▶ **Set exercise**
Lines that hold the word "with" should be located and copied.

▶ **Supplied data**
---*---
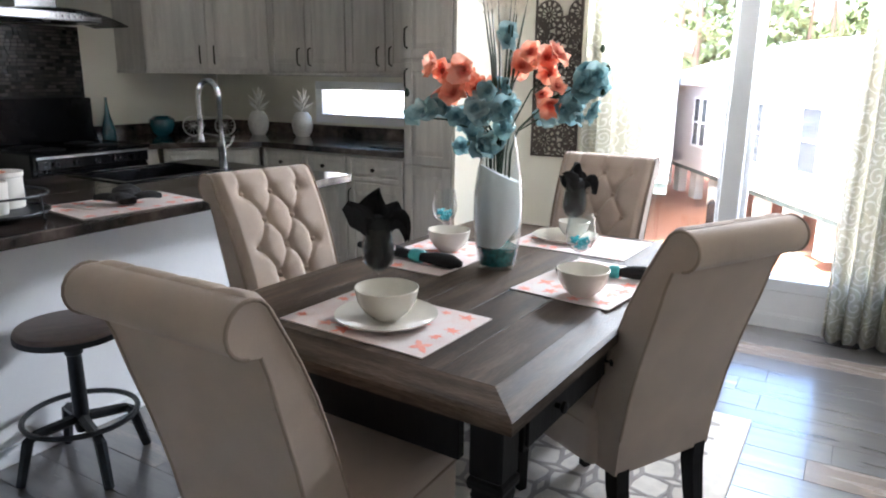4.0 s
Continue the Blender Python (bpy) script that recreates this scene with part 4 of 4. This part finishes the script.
# ---- things on the peninsula ----
placemat(pose(-1.72, 1.84, 0.9205, 0, 0, 84))
bm = bmesh.new()
for an, ln, up in ((.3, .12, .2), (2.2, .10, .35), (3.6, .11, .15), (5.0, .10, .25)):
    rows = []
    for k in range(6):
        f = k / 5
        c = Vector((ln * f * math.cos(an), ln * f * math.sin(an), .018 + .06 * math.sin(f * 2.4) * up * 2))
        sd = Vector((-math.sin(an), math.cos(an), 0)) * (.05 * math.sin(math.pi * (f * .8 + .15)))
        rows.append([bm.verts.new(c + sd * q + Vector((0, 0, .012 * math.cos(q * 3)))) for q in (-1, -.4, .4, 1)])
    for p, q in zip(rows, rows[1:]):
        for i in range(3):
            bm.faces.new((p[i], p[i + 1], q[i + 1], q[i]))
lathe([(0, .0), (.03, .002), (.034, .03), (.02, .055), (0, .06)], 12, bm)
ob = part("napkin", bm, NAPKIN, smooth=True)
ob.matrix_basis = pose(-1.70, 1.84, 0.9245, 0, 0, 20)
ob.modifiers.new("thickness", "SOLIDIFY").thickness = 0.003
tagged(ob, "black napkin bunched on a placemat", "napkin", "folded napkins")

tr = thing("wire_tray", "black round wire tray with rail on the counter", "tray", pose(-1.80, 1.44, 0.9205))
part("plate", lathe([(0, .022), (.15, .022), (.155, .026), (.15, .028), (0, .028)], 36), IRON, tr)
for z in (.03, .085):
    part("rail", tube([(.155 * math.cos(2 * math.pi * k / 32), .155 * math.sin(2 * math.pi * k / 32), z) for k in range(32)], .004, 6, close=True), IRON, tr)
for k in range(4):
    a = 1.57 * k + .5
    part("foot", tube([(.155 * math.cos(a), .155 * math.sin(a), .089), (.155 * math.cos(a), .155 * math.sin(a), .012), (.165 * math.cos(a), .165 * math.sin(a), .002)], .005, 6), IRON, tr)
RIB = mat("white_ribbed_ceramic", (0.72, 0.70, 0.66), 0.4, var=0.04, bump=0.05)
bm = bmesh.new()
rows = []
for r, z in ((.0, 0), (.036, 0), (.042, .10), (.039, .102), (.0, .09)):
    rows.append([bm.verts.new(((r + (.0016 if k % 2 and r > .03 else 0)) * math.cos(2 * math.pi * k / 48), (r + (.0016 if k % 2 and r > .03 else 0)) * math.sin(2 * math.pi * k / 48), z)) for k in range(48)])
for p, q in zip(rows, rows[1:]):
    for k in range(48):
        bm.faces.new((p[k], p[(k + 1) % 48], q[(k + 1) % 48], q[k]))
bmesh.ops.remove_doubles(bm, verts=bm.verts, dist=0.0002)
ob = part("ceramic_cup", bm, RIB, smooth=True)
ob.matrix_basis = pose(-1.76, 1.42, 0.949)
tagged(ob, "white ribbed ceramic cup on the wire tray", "cup")
bm = bmesh.new()
for k in range(5):
    a = 2 * math.pi * k / 5
    tube([(0, 0, 0), (.02 * math.cos(a), 0, .02 * math.sin(a)), (.045 * math.cos(a), .004, .045 * math.sin(a))], [.011, .009, .002], 6, bm)
ob = part("starfish_ornament", bm, CORAL, smooth=True)
ob.matrix_basis = pose(-1.76, 1.42, 1.082, 0, 0, 35)
tagged(ob, "coral red starfish ornament in the cup", "ornament")
ob = part("canister", lathe([(0, 0), (.06, 0), (.062, .004), (.062, .10), (.066, .104), (.066, .118), (0, .12)], 28), RIB, smooth=True)
ob.matrix_basis = pose(-1.86, 1.50, 0.949)
tagged(ob, "squat white lidded canister on the tray", "canister")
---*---
▶ **Output of the exercise**
Continue the Blender Python (bpy) script that recreates this scene with part 4 of 4. This part finishes the script.
tr = thing("wire_tray", "black round wire tray with rail on the counter", "tray", pose(-1.80, 1.44, 0.9205))